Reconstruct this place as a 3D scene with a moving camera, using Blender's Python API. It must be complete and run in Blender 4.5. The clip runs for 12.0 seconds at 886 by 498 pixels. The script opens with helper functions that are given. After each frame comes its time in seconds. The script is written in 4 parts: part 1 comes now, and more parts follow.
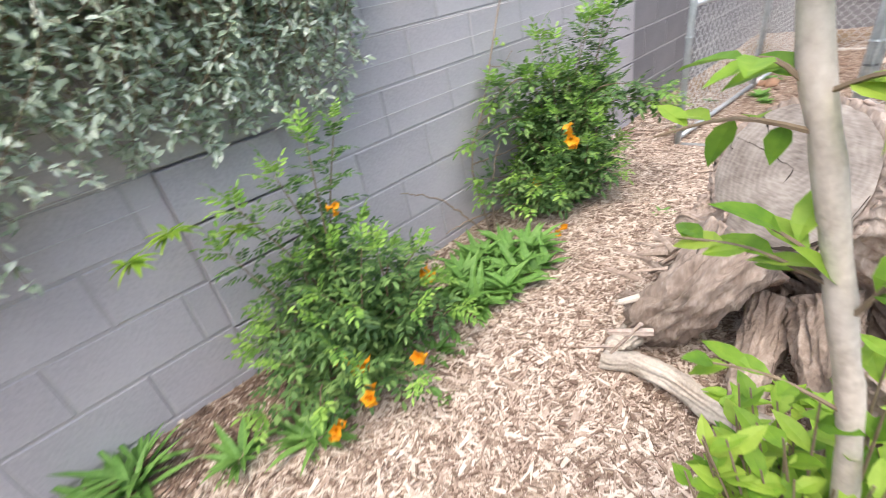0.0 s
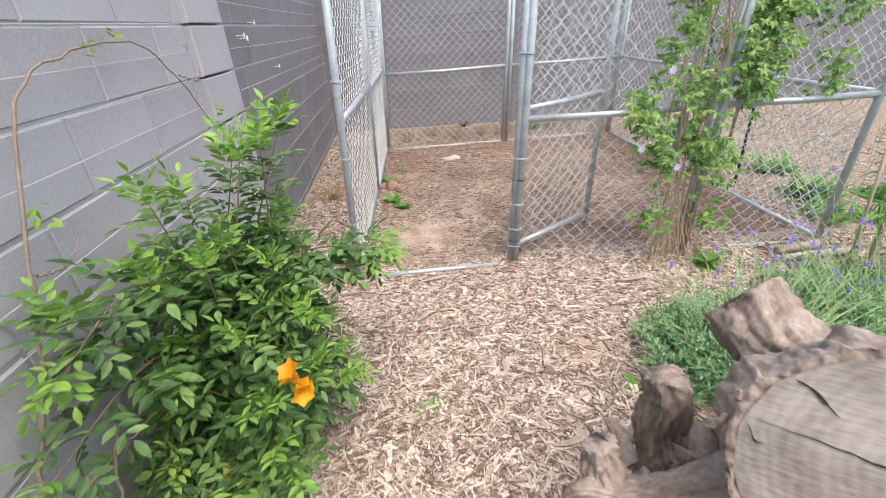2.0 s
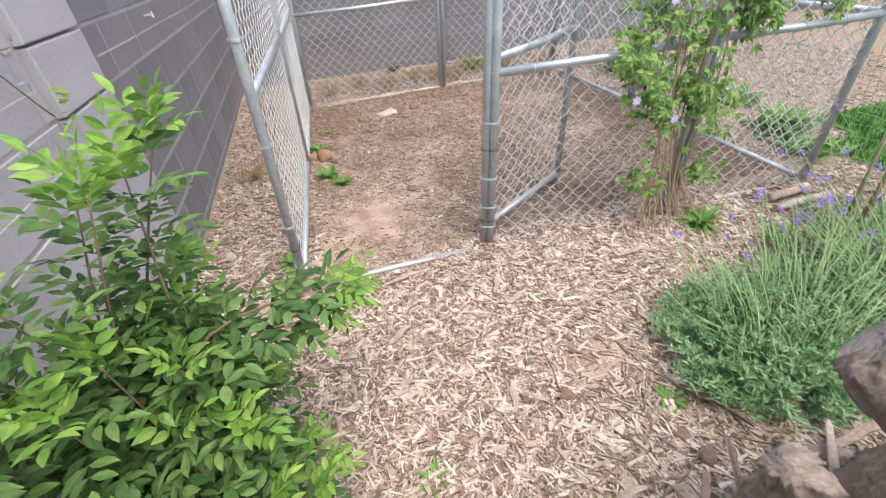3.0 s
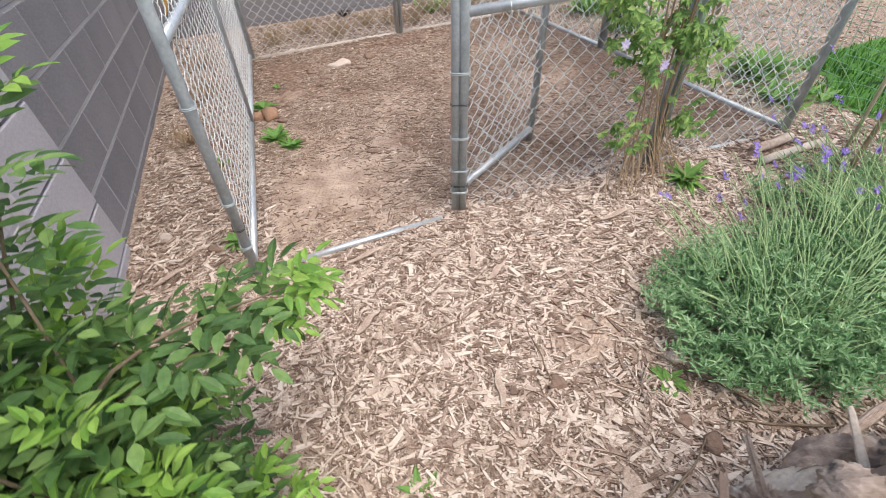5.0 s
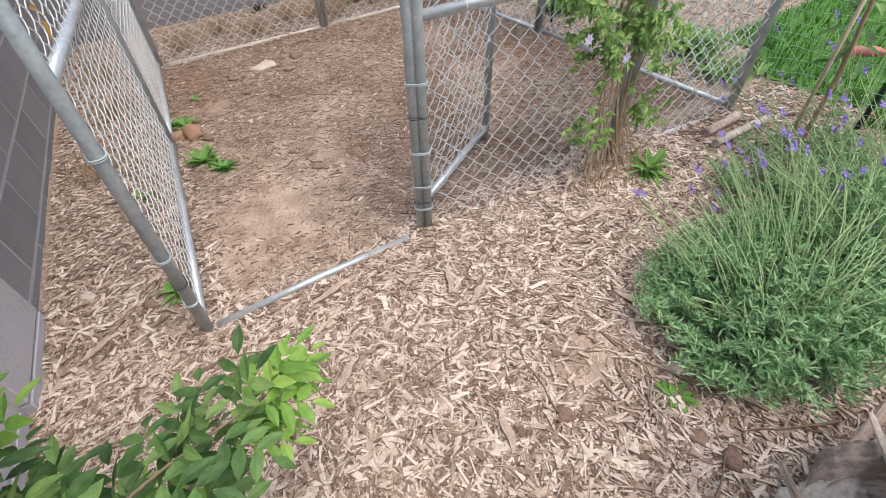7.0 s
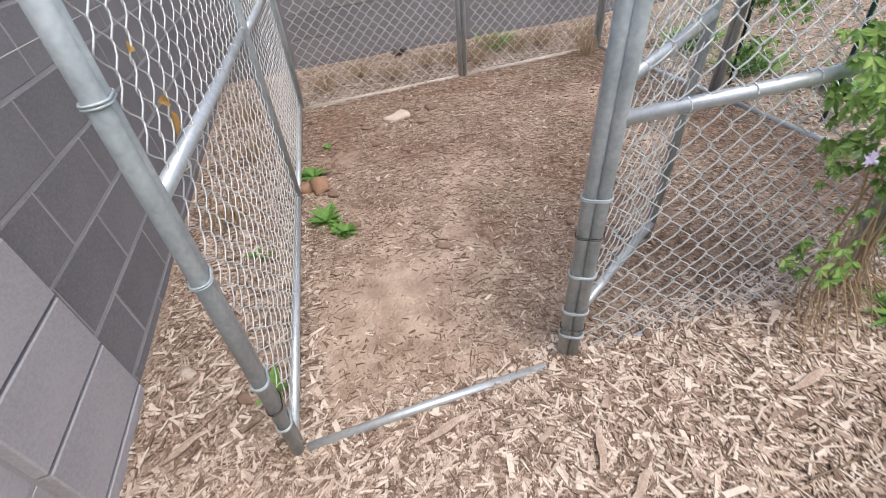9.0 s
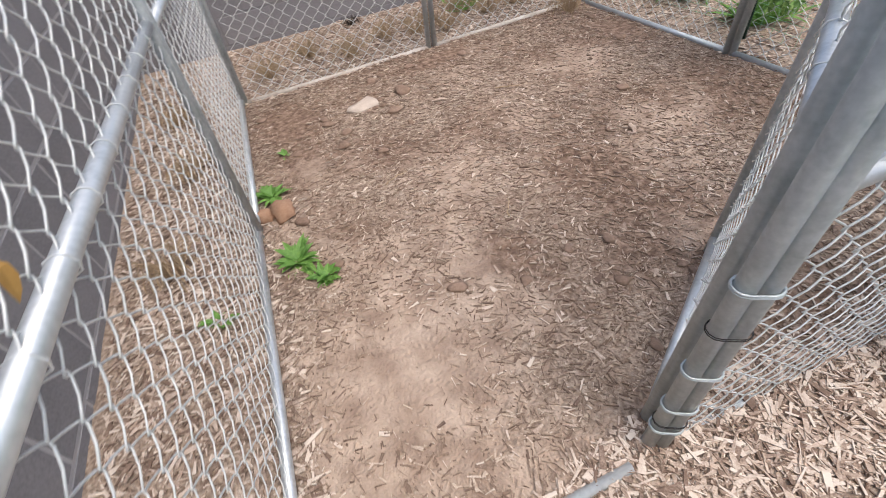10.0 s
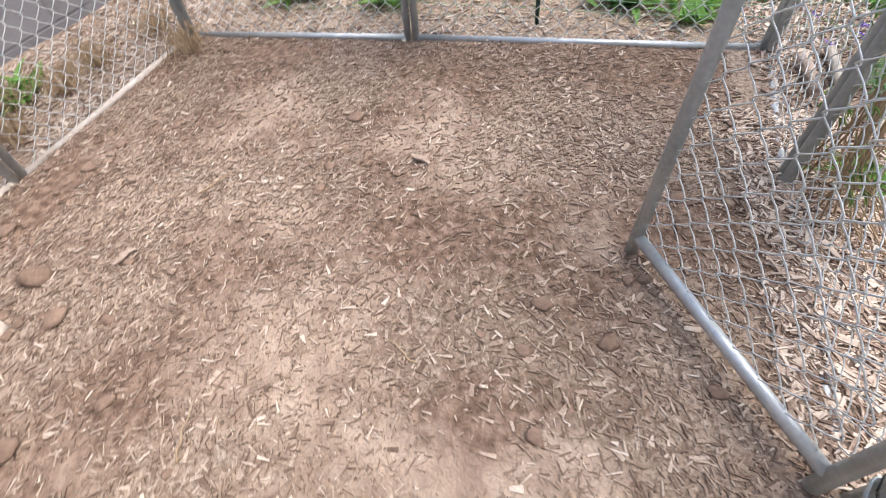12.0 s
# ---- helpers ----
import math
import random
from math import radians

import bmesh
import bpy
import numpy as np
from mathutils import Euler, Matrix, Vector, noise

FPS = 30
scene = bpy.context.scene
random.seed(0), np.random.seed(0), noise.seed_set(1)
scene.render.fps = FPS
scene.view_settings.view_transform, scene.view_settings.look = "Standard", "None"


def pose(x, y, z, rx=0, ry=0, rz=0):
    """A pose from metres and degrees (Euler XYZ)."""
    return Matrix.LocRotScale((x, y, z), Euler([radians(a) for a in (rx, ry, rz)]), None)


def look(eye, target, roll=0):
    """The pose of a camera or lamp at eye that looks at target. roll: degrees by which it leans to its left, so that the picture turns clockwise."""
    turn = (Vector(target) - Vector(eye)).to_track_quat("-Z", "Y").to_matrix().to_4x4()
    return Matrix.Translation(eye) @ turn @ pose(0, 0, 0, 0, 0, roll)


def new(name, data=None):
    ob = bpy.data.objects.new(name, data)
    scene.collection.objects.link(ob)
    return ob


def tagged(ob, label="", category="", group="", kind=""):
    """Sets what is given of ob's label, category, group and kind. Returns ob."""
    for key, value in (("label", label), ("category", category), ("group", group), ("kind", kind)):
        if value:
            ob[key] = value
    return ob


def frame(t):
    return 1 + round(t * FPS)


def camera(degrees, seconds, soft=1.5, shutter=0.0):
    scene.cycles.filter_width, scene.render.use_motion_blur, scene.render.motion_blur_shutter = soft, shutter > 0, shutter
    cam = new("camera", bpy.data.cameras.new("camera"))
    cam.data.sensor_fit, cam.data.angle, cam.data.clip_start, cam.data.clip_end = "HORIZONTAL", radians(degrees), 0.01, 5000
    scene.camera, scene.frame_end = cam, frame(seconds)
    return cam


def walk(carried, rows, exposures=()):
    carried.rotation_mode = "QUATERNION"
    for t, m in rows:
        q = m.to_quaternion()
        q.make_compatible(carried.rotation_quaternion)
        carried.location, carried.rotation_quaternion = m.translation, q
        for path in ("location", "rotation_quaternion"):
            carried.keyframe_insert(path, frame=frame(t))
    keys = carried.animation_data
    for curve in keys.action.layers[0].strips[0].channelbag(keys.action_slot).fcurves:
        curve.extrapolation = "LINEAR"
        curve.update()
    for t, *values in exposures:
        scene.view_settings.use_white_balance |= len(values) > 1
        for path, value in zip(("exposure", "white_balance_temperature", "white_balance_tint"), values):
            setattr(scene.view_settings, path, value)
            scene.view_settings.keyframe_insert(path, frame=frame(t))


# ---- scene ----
cam = camera(89.4, 12.0, soft=0.7, shutter=0.2)
PATH = [
    (0, (1.597, -3.495, 1.151), (0.251, -2.384, 0.173), -12.2),
    (0.1, (1.526, -3.468, 1.147), (0.268, -2.241, 0.191), -12.7),
    (0.2, (1.45, -3.443, 1.149), (0.264, -2.129, 0.219), -13.7),
    (0.3, (1.367, -3.407, 1.155), (0.202, -2.027, 0.296), -14.5),
    (0.4, (1.304, -3.345, 1.157), (0.142, -1.974, 0.279), -15.0),
    (0.5, (1.254, -3.285, 1.156), (0.291, -1.755, 0.301), -11.6),
    (0.7, (1.27, -3.209, 1.168), (0.499, -1.608, 0.249), -8.2),
    (1, (1.057, -3.096, 1.167), (0.642, -1.347, 0.291), -8.2),
    (1.5, (0.882, -2.869, 1.19), (0.947, -1.107, 0.247), -6.6),
    (1.8, (0.838, -2.669, 1.184), (0.92, -0.901, 0.252), -6.3),
    (2, (0.818, -2.542, 1.198), (0.951, -0.763, 0.294), -4.4),
    (2.5, (0.77, -2.246, 1.199), (0.986, -0.478, 0.288), -6.4),
    (3, (0.766, -2.052, 1.2), (1.132, -0.455, 0.053), -6.7),
    (3.2, (0.8, -2.035, 1.186), (1.213, -0.521, -0.054), -5.3),
    (4.8, (0.839, -1.93, 1.121), (1.304, -0.462, -0.154), -3.5),
    (5, (0.802, -1.854, 1.131), (1.264, -0.42, -0.184), -6.1),
    (5.5, (0.739, -1.741, 1.156), (1.409, -0.412, -0.181), -6.9),
    (6, (0.726, -1.721, 1.163), (1.601, -0.513, -0.169), -4.2),
    (6.5, (0.764, -1.682, 1.166), (1.494, -0.467, -0.246), -4.9),
    (6.7, (0.799, -1.667, 1.153), (1.486, -0.423, -0.254), -5.7),
    (8.3, (0.797, -1.443, 1.177), (1.391, -0.063, -0.143), -6.5),
    (8.5, (0.78, -1.404, 1.18), (1.342, -0.007, -0.136), -5.6),
    (9, (0.865, -1.183, 1.168), (1.172, 0.346, -0.085), -9.3),
    (9.5, (0.914, -0.972, 1.151), (1.161, 0.487, -0.195), -7.9),
    (10, (0.873, -0.665, 1.134), (1.271, 0.707, -0.265), -12.1),
    (10.5, (0.869, -0.484, 1.135), (1.527, 0.729, -0.312), -11.2),
    (11, (0.954, -0.286, 1.123), (1.72, 0.864, -0.323), -11.4),
    (11.5, (1.023, -0.03, 1.078), (1.873, 0.603, -0.619), -10.5),
    (12, (1.07, 0.181, 1.034), (2.236, 0.628, -0.528), -9.6),
]
walk(cam, [(t, look(eye, target, roll)) for t, eye, target, roll in PATH], exposures=[(0.0, 1.22), (0.5, 1.26), (1.0, 1.06), (2.5, 0.96), (5.5, 0.75), (8.3, 0.67), (9.5, 0.66), (10.5, 0.75), (11.2, 0.86), (12.0, 1.06)])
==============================
• **Set problem**: Restate the listing above word for word, and skip the pictures.

• **Correct output**:
Reconstruct this place as a 3D scene with a moving camera, using Blender's Python API. It must be complete and run in Blender 4.5. The clip runs for 12.0 seconds at 886 by 498 pixels. The script opens with helper functions that are given. After each frame comes its time in seconds. The script is written in 4 parts: part 1 comes now, and more parts follow.
0.0 s
2.0 s
3.0 s
5.0 s
7.0 s
9.0 s
10.0 s
12.0 s
# ---- helpers ----
import math
import random
from math import radians

import bmesh
import bpy
import numpy as np
from mathutils import Euler, Matrix, Vector, noise

FPS = 30
scene = bpy.context.scene
random.seed(0), np.random.seed(0), noise.seed_set(1)
scene.render.fps = FPS
scene.view_settings.view_transform, scene.view_settings.look = "Standard", "None"


def pose(x, y, z, rx=0, ry=0, rz=0):
    """A pose from metres and degrees (Euler XYZ)."""
    return Matrix.LocRotScale((x, y, z), Euler([radians(a) for a in (rx, ry, rz)]), None)


def look(eye, target, roll=0):
    """The pose of a camera or lamp at eye that looks at target. roll: degrees by which it leans to its left, so that the picture turns clockwise."""
    turn = (Vector(target) - Vector(eye)).to_track_quat("-Z", "Y").to_matrix().to_4x4()
    return Matrix.Translation(eye) @ turn @ pose(0, 0, 0, 0, 0, roll)


def new(name, data=None):
    ob = bpy.data.objects.new(name, data)
    scene.collection.objects.link(ob)
    return ob


def tagged(ob, label="", category="", group="", kind=""):
    """Sets what is given of ob's label, category, group and kind. Returns ob."""
    for key, value in (("label", label), ("category", category), ("group", group), ("kind", kind)):
        if value:
            ob[key] = value
    return ob


def frame(t):
    return 1 + round(t * FPS)


def camera(degrees, seconds, soft=1.5, shutter=0.0):
    scene.cycles.filter_width, scene.render.use_motion_blur, scene.render.motion_blur_shutter = soft, shutter > 0, shutter
    cam = new("camera", bpy.data.cameras.new("camera"))
    cam.data.sensor_fit, cam.data.angle, cam.data.clip_start, cam.data.clip_end = "HORIZONTAL", radians(degrees), 0.01, 5000
    scene.camera, scene.frame_end = cam, frame(seconds)
    return cam


def walk(carried, rows, exposures=()):
    carried.rotation_mode = "QUATERNION"
    for t, m in rows:
        q = m.to_quaternion()
        q.make_compatible(carried.rotation_quaternion)
        carried.location, carried.rotation_quaternion = m.translation, q
        for path in ("location", "rotation_quaternion"):
            carried.keyframe_insert(path, frame=frame(t))
    keys = carried.animation_data
    for curve in keys.action.layers[0].strips[0].channelbag(keys.action_slot).fcurves:
        curve.extrapolation = "LINEAR"
        curve.update()
    for t, *values in exposures:
        scene.view_settings.use_white_balance |= len(values) > 1
        for path, value in zip(("exposure", "white_balance_temperature", "white_balance_tint"), values):
            setattr(scene.view_settings, path, value)
            scene.view_settings.keyframe_insert(path, frame=frame(t))


# ---- scene ----
cam = camera(89.4, 12.0, soft=0.7, shutter=0.2)
PATH = [
    (0, (1.597, -3.495, 1.151), (0.251, -2.384, 0.173), -12.2),
    (0.1, (1.526, -3.468, 1.147), (0.268, -2.241, 0.191), -12.7),
    (0.2, (1.45, -3.443, 1.149), (0.264, -2.129, 0.219), -13.7),
    (0.3, (1.367, -3.407, 1.155), (0.202, -2.027, 0.296), -14.5),
    (0.4, (1.304, -3.345, 1.157), (0.142, -1.974, 0.279), -15.0),
    (0.5, (1.254, -3.285, 1.156), (0.291, -1.755, 0.301), -11.6),
    (0.7, (1.27, -3.209, 1.168), (0.499, -1.608, 0.249), -8.2),
    (1, (1.057, -3.096, 1.167), (0.642, -1.347, 0.291), -8.2),
    (1.5, (0.882, -2.869, 1.19), (0.947, -1.107, 0.247), -6.6),
    (1.8, (0.838, -2.669, 1.184), (0.92, -0.901, 0.252), -6.3),
    (2, (0.818, -2.542, 1.198), (0.951, -0.763, 0.294), -4.4),
    (2.5, (0.77, -2.246, 1.199), (0.986, -0.478, 0.288), -6.4),
    (3, (0.766, -2.052, 1.2), (1.132, -0.455, 0.053), -6.7),
    (3.2, (0.8, -2.035, 1.186), (1.213, -0.521, -0.054), -5.3),
    (4.8, (0.839, -1.93, 1.121), (1.304, -0.462, -0.154), -3.5),
    (5, (0.802, -1.854, 1.131), (1.264, -0.42, -0.184), -6.1),
    (5.5, (0.739, -1.741, 1.156), (1.409, -0.412, -0.181), -6.9),
    (6, (0.726, -1.721, 1.163), (1.601, -0.513, -0.169), -4.2),
    (6.5, (0.764, -1.682, 1.166), (1.494, -0.467, -0.246), -4.9),
    (6.7, (0.799, -1.667, 1.153), (1.486, -0.423, -0.254), -5.7),
    (8.3, (0.797, -1.443, 1.177), (1.391, -0.063, -0.143), -6.5),
    (8.5, (0.78, -1.404, 1.18), (1.342, -0.007, -0.136), -5.6),
    (9, (0.865, -1.183, 1.168), (1.172, 0.346, -0.085), -9.3),
    (9.5, (0.914, -0.972, 1.151), (1.161, 0.487, -0.195), -7.9),
    (10, (0.873, -0.665, 1.134), (1.271, 0.707, -0.265), -12.1),
    (10.5, (0.869, -0.484, 1.135), (1.527, 0.729, -0.312), -11.2),
    (11, (0.954, -0.286, 1.123), (1.72, 0.864, -0.323), -11.4),
    (11.5, (1.023, -0.03, 1.078), (1.873, 0.603, -0.619), -10.5),
    (12, (1.07, 0.181, 1.034), (2.236, 0.628, -0.528), -9.6),
]
walk(cam, [(t, look(eye, target, roll)) for t, eye, target, roll in PATH], exposures=[(0.0, 1.22), (0.5, 1.26), (1.0, 1.06), (2.5, 0.96), (5.5, 0.75), (8.3, 0.67), (9.5, 0.66), (10.5, 0.75), (11.2, 0.86), (12.0, 1.06)])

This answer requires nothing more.